Ab initio valence-space in-medium similarity renormalization group calculations for neutron-rich P, Cl, and K isotopes

Neutron-rich P, Cl, and K isotopes, particularly those with neutron numbers around $N=28$, have attracted extensive experimental and theoretical interest. We utilize the \textit{ab initio} valence-space in-medium similarity renormalization group approach, based on chiral nucleon-nucleon and three-nucleon forces, to investigate the exotic properties of these isotopes. Systematic calculations of the low-lying spectra are performed. A key finding is the level inversion between $3/2_1^+$ and $1/2_1^+$ states in odd-$A$ isotopes, attributed to the inversion of $\pi 0d_{3/2}$ and $\pi 1s_{1/2}$ single-particle states. \textit{Ab initio} calculations, which incorporate the three-nucleon forces, correlate closely with existing experimental data. Further calculations of effective proton single-particle energies provide deeper insights into the shell evolution for $Z=14$ and $16$ sub-shells.

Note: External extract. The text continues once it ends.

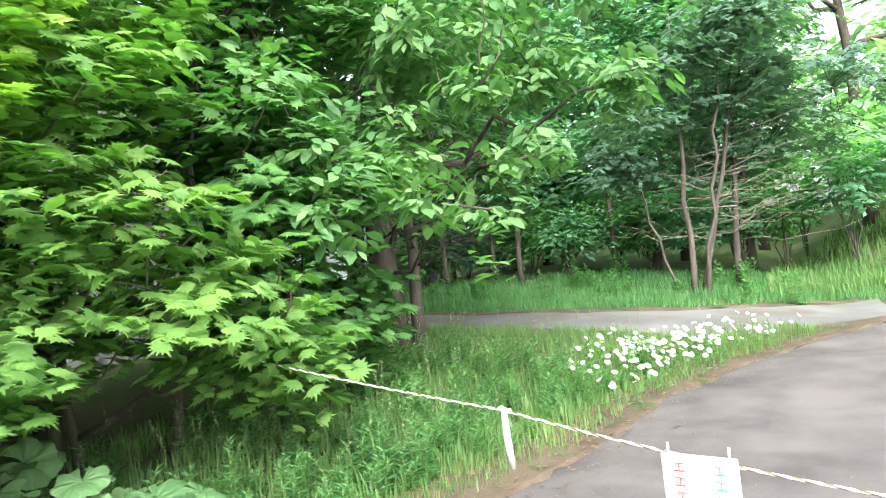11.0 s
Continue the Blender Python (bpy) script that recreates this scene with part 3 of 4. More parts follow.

Our results indicate that the three-body force plays important roles in the shell evolution for $Z=14$ and $16$ sub-shells with neutron numbers ranging from 20 to 28. Additionally, systematic \textit{ab initio} calculations are conducted for the low-lying spectra of odd-odd nuclei. The results align with experimental data and provide new insights for future research into these isotopes, up to and beyond the drip line.